Isle of Man Act 1958
- Parliament of the United Kingdom
- Long title: An Act to repeal certain enactments relating to the Isle of Man; to empower the Court of Tynwald to make provision with regard to customs and harbours; to provide for the payment to the Isle of Man of a share of certain duties; and for purposes connected therewith.
- Citation: 6 & 7 Eliz. 2. c. 11
- Territorial extent: Isle of Man

Dates
- Royal assent: 20 February 1958
- Commencement: 20 February 1958
- Repealed: 1 April 1980

Other legislation
- Repeals/revokes: Isle of Man Customs, Harbours, and Public Purposes Act 1866; Isle of Man Customs Act 1887; Metalliferous Isle of Man Act 1891; Isle of Man Loans Act 1931; Isle of Man (Customs) Act 1955; Isle of Man (Officers) Act 1876; Isle of Man (Officers) Act 1882;
- Amended by: Statute Law (Repeals) Act 1974; Statute Law (Repeals) Act 1977; Statute Law (Repeals) Act 1978; Customs and Excise Management Act 1979;
- Repealed by: Isle of Man Act 1979

Status: Repealed

Text of statute as originally enacted

= Isle of Man Act 1958 =

Act of the Parliament of the United Kingdom

The Isle of Man Act 1958 (6 & 7 Eliz. 2. c. 11) was an act of the Parliament of the United Kingdom that restated the Common Purse Agreement between the United Kingdom and the Isle of Man.

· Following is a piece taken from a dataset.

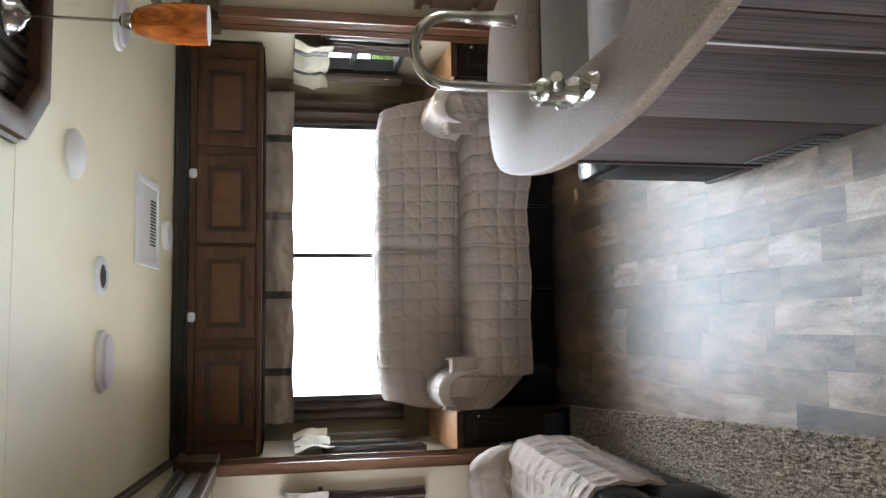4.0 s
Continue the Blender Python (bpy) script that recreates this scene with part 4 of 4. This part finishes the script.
pn = thing("pendant_lamp", "amber art-glass pendant on a nickel stem above the island", "pendant lamp", (0.404, 1.857, 0))
bm = bmesh.new()
zt = ceil_z(1.857) - 0.019
lathe(bm, [(0.056, zt), (0.056, zt - 0.008), (0.05, zt - 0.014), (0.046, zt - 0.03), (0.03, zt - 0.044), (0.016, zt - 0.05), (0.008, zt - 0.062)], 28)
part("canopy", bm, CHROME, pn)
bm = bmesh.new()
cyl(bm, (0, 0, 1.949), (0, 0, zt - 0.055), 0.0045, None, 12)
lathe(bm, [(0.0134, 1.971), (0.0223, 1.964), (0.0234, 1.944), (0.0190, 1.935)], 18)
part("stem", bm, CHROME, pn)
bm = bmesh.new()
lathe(bm, [(0.0223, 1.940), (0.0368, 1.927), (0.0491, 1.888), (0.0569, 1.832), (0.0591, 1.776), (0.0558, 1.737), (0.0525, 1.737), (0.0547, 1.776), (0.0525, 1.832), (0.0446, 1.888), (0.0312, 1.923), (0.0022, 1.932)], 28)
sh = part("shade", bm, AMBER, pn, "streaked amber glass shade")
bm = bmesh.new()
lathe(bm, [(0.0545, 1.7385), (0.0545, 1.7345), (0.030, 1.7355), (0.001, 1.736)], 28)
part("liner", bm, PLASTIC, sh, "milky white glass liner")


# ---- carpet and floor ----
def carpet():
    bm = bmesh.new()
    x0, step = -2.05, 0.011
    y0, y1 = -1.2, 3.80
    ny = int((y1 - y0) / 0.016)
    rng = np.random.RandomState(5)
    rows = []
    for j in range(ny + 1):
        y = y0 + (y1 - y0) * j / ny
        edge = -0.748 - 0.056 * (y - 1.5)
        nx = 100
        row = []
        for i in range(nx + 1):
            f = (i / nx) ** 0.45
            x = -1.75 + (edge + 1.75) * f
            h = 0.016 * (0.35 + 0.65 * rng.rand()) * (1 if i < nx else 0)
            row.append(bm.verts.new((x + (rng.rand() - 0.5) * 0.008, y + (rng.rand() - 0.5) * 0.008, max(0.002, h))))
        rows.append(row)
    for a, b in zip(rows, rows[1:]):
        for i in range(len(a) - 1):
            bm.faces.new((a[i], a[i + 1], b[i + 1], b[i]))
    return bm


structure("carpet", carpet(), CARPET, "mottled grey-brown frieze carpet in the slide-out", "carpet", smooth=False)["kind"] = "structure"
flo = structure("floor", boxes((-2.06, 1.85, FRONT, REAR, -0.06, -0.0035)), PLANKBED, "grey wood-look vinyl plank floor", "floor")

rng = random.Random(11)
plank_meshes = {}


def plank_mesh(w, l):
    key = (round(w, 3), round(l, 2))
    if key not in plank_meshes:
        plank_meshes[key] = mesh_of("plank", box(bmesh.new(), -w / 2, w / 2, -l / 2, l / 2, -0.0038, 0.0, 0.0003, 1), PLANK, False)
    return plank_meshes[key]


PW = 0.104
for k in range(21):
    x = -1.0 + PW * k + PW / 2
    y = 0.10 - rng.choice((0.0, 0.1, 0.2, 0.3))
    while y < 4.15:
        ln = rng.choice((0.26, 0.36, 0.415, 0.415))
        if y + ln > 0.15 and not (x > 0.15 and y + ln < 1.9 and x < 0.48):
            ob = new("plank", plank_mesh(PW - 0.0002, ln - 0.0002))
            ob.parent = flo
            ob.location = (x, y + ln / 2, 0)
        y += ln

It also ended control by the UK Treasury over Manx finances, and granted Tynwald powers to legislate with regard to customs, harbours, loans, mines, the police and the civil service.

== Provisions ==
=== Repealed enactments ===
Section 1 of the act repealed 17 enactments, listed in parts I, II and III of the schedule to the act.

Part I
| Citation | Short title | Extent of repeal |
|---|---|---|
| 29 & 30 Vict. c. 23 | Isle of Man Customs, Harbours, and Public Purposes Act 1866 | The whole act. |
| 35 & 36 Vict. c. 77 | Metalliferous Mines Regulation Act 1872 | The whole act so far as it applies to the Isle of Man. |
| 38 & 39 Vict. c. 39 | Metalliferous Mines Regulation Act 1875 | The whole act so far as it applies to the Isle of Man. |
| 43 & 44 Vict. c. 8 | Isle of Man Loans Act 1880 | The whole act except sections six and seven. |
| 50 & 51 Vict. c. 5 | Isle of Man (Customs) Act 1887 | The whole act. |
| 51 & 52 Vict. c. 39 | Public Works Loans Act 1888 | Section eight. |
| 54 & 55 Vict. c. 47 | Metalliferous Mines (Isle of Man) Act 1891 | The whole act. |
| 57 & 58 Vict. c. 42 | Quarries Act 1894 | The whole act so far as it applies to the Isle of Man. |
| 60 & 61 Vict. c. 51 | Public Works Loans Act 1897 | Section ten. |
| 21 & 22 Geo. 5. c. 38 | Isle of Man Loans Act 1931 | The whole act. |
| 3 & 4 Eliz. 2. c. 17 | Isle of Man (Customs) Act 1955 | The whole act. |

Part II
| Citation | Short title | Extent of repeal |
|---|---|---|
| 43 & 44 Vict. c. 8 | Isle of Man Loans Act 1880 | In section six the words "with the approval of the Treasury", the words "created in pursuance of this Act" and the words "acting with the approval of the Treasury." In section seven the words "under this Act." |
| 56 & 57 Vict. c. 53 | Trustee Act 1893 | In section five, in subsection (4), the words "under the Isle of Man Loans Act, 1880." |
| 11 & 12 Geo. 5. c. 58 | Trusts (Scotland) Act 1921 | In section twelve, in subsection (3), the words "under the Isle of Man Loans Act, 1880." |
| 15 & 16 Geo. 5. c. 19 | Trustee Act 1925 | In section five, in subsection (5), the words "under the Isle of Man Loans Act, 1880." |

Part III
| Citation | Short title | Extent of repeal |
|---|---|---|
| 39 & 40 Vict. c. 43 | Isle of Man (Officers) Act 1876 | The whole act. |
| 45 & 46 Vict. c. 46 | Isle of Man (Officers) Act 1882 | The whole act. |

== Subsequent developments ==
Section 1(1) and (2) of, and the schedule to, the act were repealed by section 1 of, and part XI of the schedule to, the Statute Law (Repeals) Act 1974, which came into force on 27 June 1974.

The whole act was repealed by section 14(5) of, and schedule 2 to, the Isle of Man Act 1979 (c. 58), which came into force on 1 April 1980.